>>>
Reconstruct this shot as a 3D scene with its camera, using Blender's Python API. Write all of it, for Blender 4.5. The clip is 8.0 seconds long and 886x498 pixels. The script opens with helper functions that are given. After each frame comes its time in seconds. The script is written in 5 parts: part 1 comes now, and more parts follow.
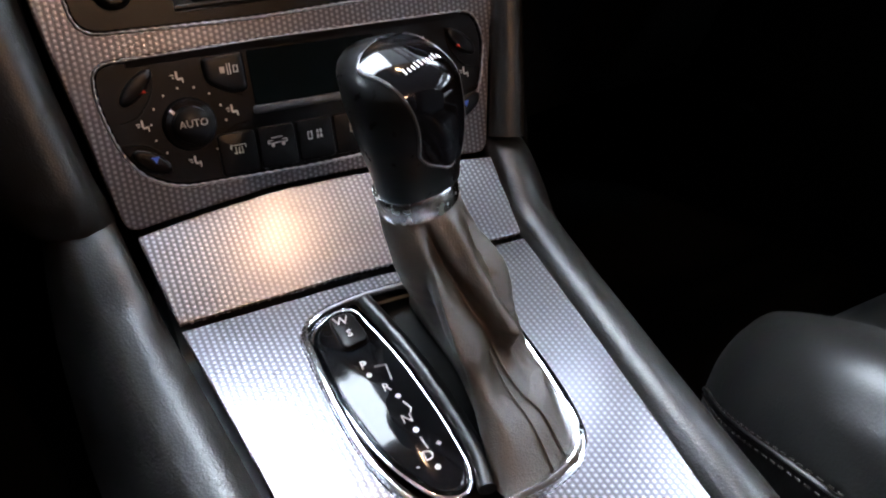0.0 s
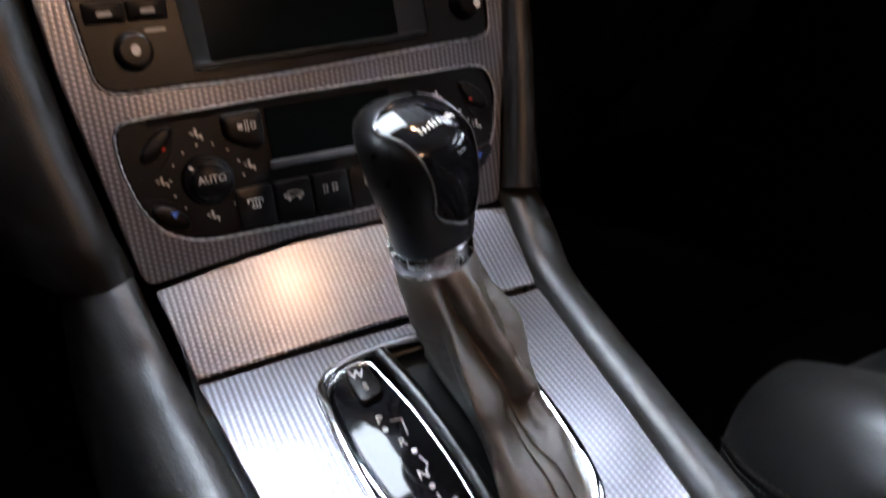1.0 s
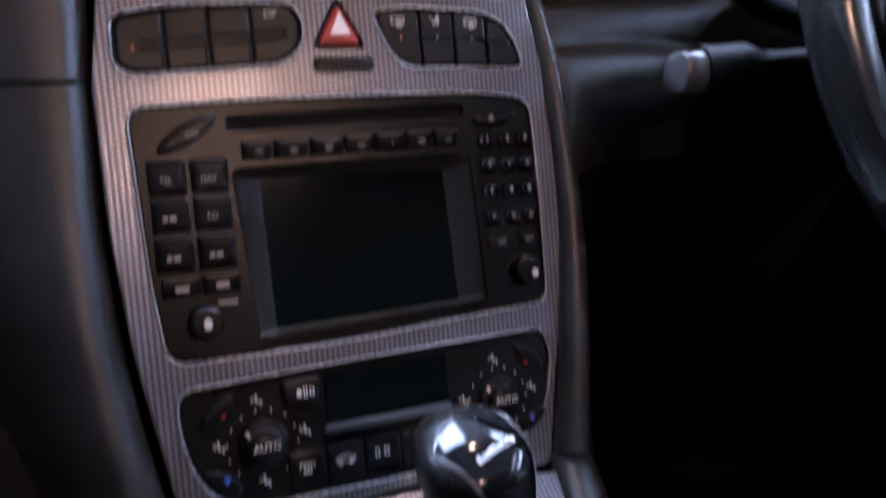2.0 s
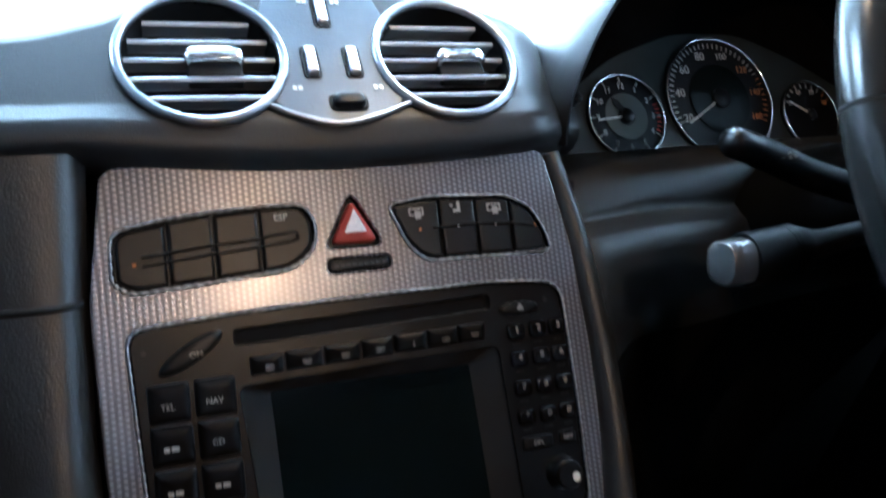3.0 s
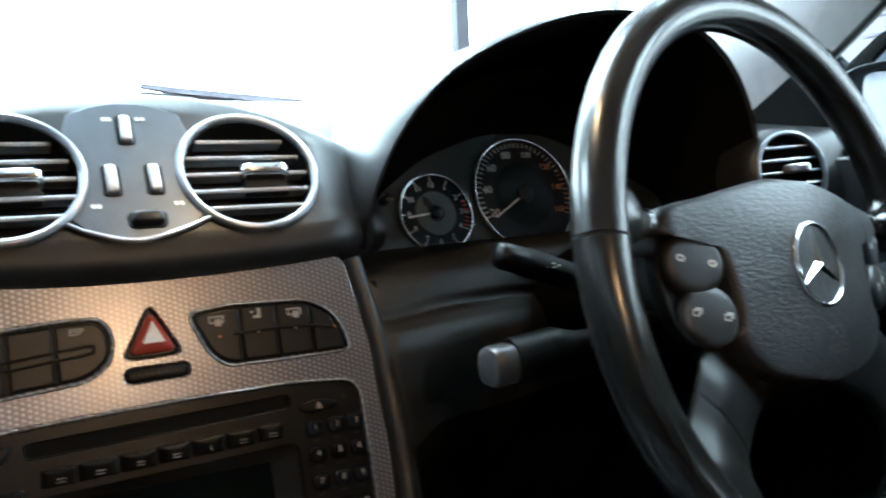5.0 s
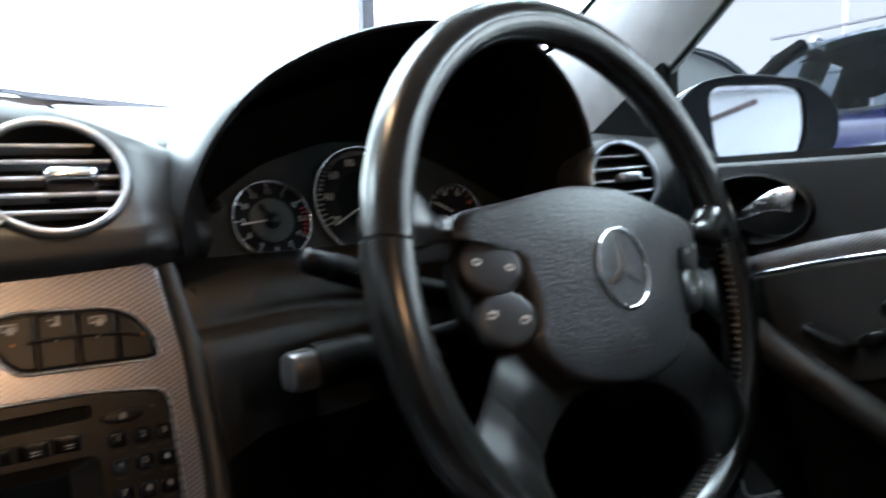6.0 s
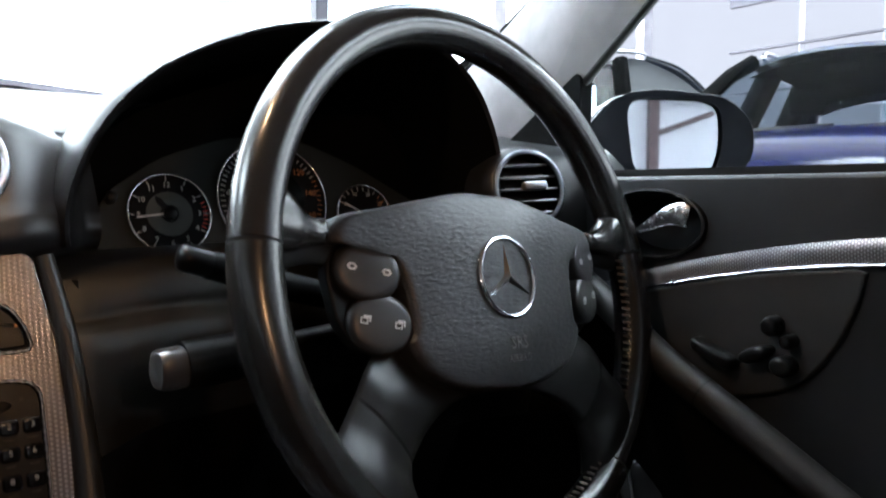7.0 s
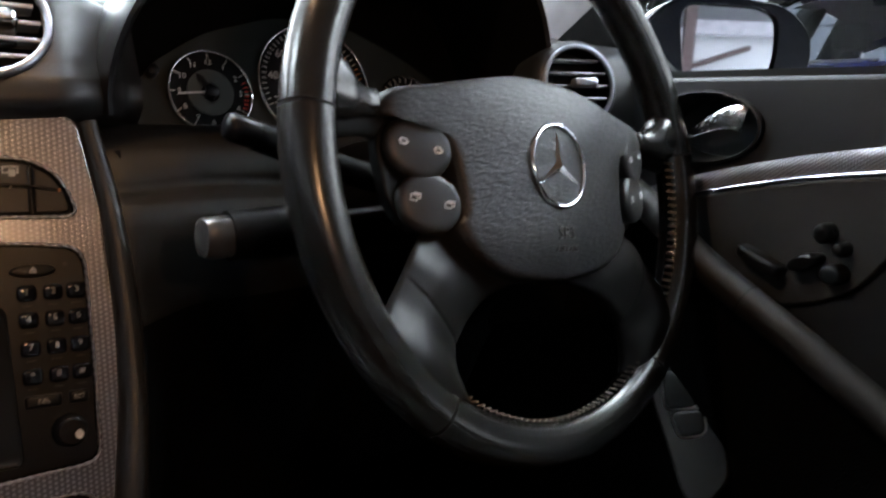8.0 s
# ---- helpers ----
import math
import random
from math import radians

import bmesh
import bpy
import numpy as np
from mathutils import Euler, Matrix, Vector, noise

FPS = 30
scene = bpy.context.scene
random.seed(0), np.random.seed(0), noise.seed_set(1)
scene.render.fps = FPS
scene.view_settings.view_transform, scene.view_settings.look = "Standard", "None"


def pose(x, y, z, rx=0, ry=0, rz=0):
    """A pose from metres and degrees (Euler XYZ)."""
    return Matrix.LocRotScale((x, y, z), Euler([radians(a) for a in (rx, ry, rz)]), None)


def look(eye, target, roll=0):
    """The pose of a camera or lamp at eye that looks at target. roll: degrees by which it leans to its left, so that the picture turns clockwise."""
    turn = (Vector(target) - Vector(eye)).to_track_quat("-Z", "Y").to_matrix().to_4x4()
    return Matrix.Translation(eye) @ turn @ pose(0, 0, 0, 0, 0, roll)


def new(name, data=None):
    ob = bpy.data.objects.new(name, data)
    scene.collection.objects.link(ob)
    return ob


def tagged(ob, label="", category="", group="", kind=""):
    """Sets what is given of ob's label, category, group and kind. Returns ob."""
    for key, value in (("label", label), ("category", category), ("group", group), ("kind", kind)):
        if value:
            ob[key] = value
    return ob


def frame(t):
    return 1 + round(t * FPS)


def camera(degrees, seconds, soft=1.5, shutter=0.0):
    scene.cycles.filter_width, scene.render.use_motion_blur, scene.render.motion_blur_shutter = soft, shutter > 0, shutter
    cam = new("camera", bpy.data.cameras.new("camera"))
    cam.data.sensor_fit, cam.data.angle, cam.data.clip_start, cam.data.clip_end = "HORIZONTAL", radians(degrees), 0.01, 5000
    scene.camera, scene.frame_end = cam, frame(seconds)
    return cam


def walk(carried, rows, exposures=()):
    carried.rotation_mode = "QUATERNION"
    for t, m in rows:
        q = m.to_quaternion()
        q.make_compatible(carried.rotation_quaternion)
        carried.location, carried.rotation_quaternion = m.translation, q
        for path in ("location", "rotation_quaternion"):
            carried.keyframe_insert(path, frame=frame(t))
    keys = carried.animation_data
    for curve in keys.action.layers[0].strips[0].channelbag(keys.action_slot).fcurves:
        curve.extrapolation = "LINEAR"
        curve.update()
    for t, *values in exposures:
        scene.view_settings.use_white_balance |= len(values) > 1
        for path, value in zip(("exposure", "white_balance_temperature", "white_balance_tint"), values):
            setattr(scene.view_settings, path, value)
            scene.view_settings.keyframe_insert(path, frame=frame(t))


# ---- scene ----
<<<
Prompt -
Reproduce the material in full, word for word, and omit the pictures.

Expected answer -
Reconstruct this shot as a 3D scene with its camera, using Blender's Python API. Write all of it, for Blender 4.5. The clip is 8.0 seconds long and 886x498 pixels. The script opens with helper functions that are given. After each frame comes its time in seconds. The script is written in 5 parts: part 1 comes now, and more parts follow.
0.0 s
1.0 s
2.0 s
3.0 s
5.0 s
6.0 s
7.0 s
8.0 s
# ---- helpers ----
import math
import random
from math import radians

import bmesh
import bpy
import numpy as np
from mathutils import Euler, Matrix, Vector, noise

FPS = 30
scene = bpy.context.scene
random.seed(0), np.random.seed(0), noise.seed_set(1)
scene.render.fps = FPS
scene.view_settings.view_transform, scene.view_settings.look = "Standard", "None"


def pose(x, y, z, rx=0, ry=0, rz=0):
    """A pose from metres and degrees (Euler XYZ)."""
    return Matrix.LocRotScale((x, y, z), Euler([radians(a) for a in (rx, ry, rz)]), None)


def look(eye, target, roll=0):
    """The pose of a camera or lamp at eye that looks at target. roll: degrees by which it leans to its left, so that the picture turns clockwise."""
    turn = (Vector(target) - Vector(eye)).to_track_quat("-Z", "Y").to_matrix().to_4x4()
    return Matrix.Translation(eye) @ turn @ pose(0, 0, 0, 0, 0, roll)


def new(name, data=None):
    ob = bpy.data.objects.new(name, data)
    scene.collection.objects.link(ob)
    return ob


def tagged(ob, label="", category="", group="", kind=""):
    """Sets what is given of ob's label, category, group and kind. Returns ob."""
    for key, value in (("label", label), ("category", category), ("group", group), ("kind", kind)):
        if value:
            ob[key] = value
    return ob


def frame(t):
    return 1 + round(t * FPS)


def camera(degrees, seconds, soft=1.5, shutter=0.0):
    scene.cycles.filter_width, scene.render.use_motion_blur, scene.render.motion_blur_shutter = soft, shutter > 0, shutter
    cam = new("camera", bpy.data.cameras.new("camera"))
    cam.data.sensor_fit, cam.data.angle, cam.data.clip_start, cam.data.clip_end = "HORIZONTAL", radians(degrees), 0.01, 5000
    scene.camera, scene.frame_end = cam, frame(seconds)
    return cam


def walk(carried, rows, exposures=()):
    carried.rotation_mode = "QUATERNION"
    for t, m in rows:
        q = m.to_quaternion()
        q.make_compatible(carried.rotation_quaternion)
        carried.location, carried.rotation_quaternion = m.translation, q
        for path in ("location", "rotation_quaternion"):
            carried.keyframe_insert(path, frame=frame(t))
    keys = carried.animation_data
    for curve in keys.action.layers[0].strips[0].channelbag(keys.action_slot).fcurves:
        curve.extrapolation = "LINEAR"
        curve.update()
    for t, *values in exposures:
        scene.view_settings.use_white_balance |= len(values) > 1
        for path, value in zip(("exposure", "white_balance_temperature", "white_balance_tint"), values):
            setattr(scene.view_settings, path, value)
            scene.view_settings.keyframe_insert(path, frame=frame(t))


# ---- scene ----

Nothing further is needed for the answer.